16 février 2018

Trois romans américains contemporains

Laura Kasischke, In a perfect world (En un monde parfait), 2009
Vachement bien. Un roman qu'on pourrait qualifier de délicat au premier abord, tant il semble reposer sur pas grand chose, s'attardant sur le presque rien d'existences appelées à disparaître, dans un silence assourdissant. La narratrice semble ainsi tisser au fil des pages une sorte de toile aussi fragile que du fil d'araignée. 

Et l'air de rien, c'est un  drame intimiste franchement poignant que nous offre ainsi Kashiscke, avec cette approche aussi originale qu'efficace d'un récit qui ne va pas se contenter de se tenir à la lisière du fantastique, s'ancrant au contraire progressivement dans un contexte apocalyptique, avec un sentiment d'inéluctable bientôt insupportable. Douleur et beauté, poésie simple et justesse des sentiments se conjuguent ainsi dans ce texte puissant. Ce qui m'assure de futurs délices lorsque je me plongerai dans ses autres romans, qui semblent tout autant promettre cette singularité dans la vision du quotidien.




Chad Harbach, The Art of fielding (L'Art du jeu), 2011
Un premier roman prenant et émouvant, auquel son auteur n'a à ce jour toujours pas donné suite. Harbach nous fait partager avec beaucoup de sensibilité le quotidien d'une poignée de personnages, cohabitant dans une université du Wisconsin, en particulier les membres de l'équipe de baseball, les rêves qui sont dans leurs têtes, la vie qu'ils se fabriquent.

C'est un roman qui n'est pas évident à résumer ni à vendre, parce que ça n'a finalement rien de grandiose mais c'est écrit de façon très simple et très précise, parvenant à mêler le tragique au comique à la façon de ces grands romanciers américains que j'aime, l'atmosphère de campus m'évoquant aussi bien les étudiants des romans de John Irving que de Donna TarttQuand on finit un bouquin et qu'on n'a pas envie d'abandonner ses personnages, on peut en conclure qu'il est réussi. Des années après, je conserve encore le souvenir de son atmosphère et de ses personnages.
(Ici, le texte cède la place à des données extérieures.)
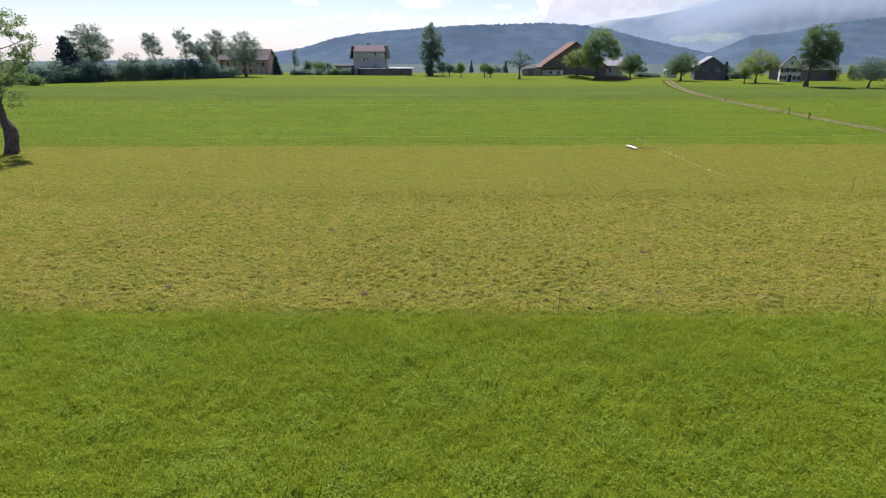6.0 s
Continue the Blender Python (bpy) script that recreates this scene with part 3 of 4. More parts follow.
ridge("backdrop_mountain", "far mountainside under the cloud, pale blue with haze", [(6, 0.8), (11.0, 1.97), (15.2, 2.79), (18.3, 3.06), (21.3, 3.51), (24.1, 4.19), (26.8, 4.9), (31.0, 5.9), (37.4, 6.8), (50, 7.6)], 4940, 790, M_HAZY_HILL_FAR, 3, 0)
ridge("backdrop_ridge", "long haze-blue wooded ridge beyond the valley", [(-50, -0.9), (-38, -0.8), (-26, -0.7), (-20, -0.5), (-16.8, -0.1), (-13.6, 0.33), (-10.3, 1.27), (-8.1, 1.66), (-4.7, 2.0), (-1.4, 2.23), (2.0, 2.45), (6.5, 2.55), (9.3, 2.64), (12.0, 2.51), (15.2, 2.05), (18.4, 1.2), (23.0, 0.2), (27, -0.6)], 3300, 700, M_HAZY_HILL, 5, 11)
ridge("backdrop_hill", "dark haze-blue wooded hill beside the valley", [(20.5, -0.9), (22.5, -0.36), (24.4, 0.16), (27.0, 1.4), (29.2, 1.56), (32.5, 2.25), (35.2, 2.54), (37.6, 2.86), (44, 3.3), (52, 3.6)], 2900, 600, M_HAZY_HILL, 9, 11)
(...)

Marisha Pessl, Night film (Intérieur nuit), 2013
Excellent pavé, dont l'intrigue principale prend la forme d'une enquête sur un mystérieux cinéaste hollywoodien, auteur de films d'horreur à succès, ayant profité des légendes courant sur son compte pour mieux vivre en reclus. Pessl (je sais pas comment ça se prononce) construit un monde étonnamment crédible, tant dans sa vision du milieu que dans le comportement de ses personnages. La chasse aux indices et aux témoins est rendu passionnante par l'inclusion dans le corps du texte de photographies, photocopies et autres documents (y compris des pages Web). C'est très convaincant et pas du tout gadgeteux. Et surtout, il y a un mélange des tons vraiment efficace, qui rend la lecture captivante, puisqu'on enchaîne harmonieusement des moments de comédie franchements hilarants, à l'ironie savoureuse, à d'autres passages absolument flippants à faire dresser les poils.

Tout ça rend le roman un peu inclassable. Même si l'on est beaucoup dans les codes du thriller, on devine que pour l'auteur c'est pour mieux faire passer en douce une réflexion sur le pouvoir de la fiction, le goût de l'humain pour la fable contre la raison. Pour toutes ces raisons, et parce qu'il est aussi question d'un cinéaste maudit de série B, je n'ai pas pu m'empêcher de penser au Flicker de Theodore Roszak, que je tiens pour un chef-d'œuvre. Bref, une vraie maîtrise de la part de cette romancière dont il faudra que je lise le précédent bouquin, La Physique des catastrophes, qui avait eu plutôt bonne presse à sa parution faisant d'elle une sorte de jeune écrivaine prodige, donc forcément attendue au tournant du deuxième roman.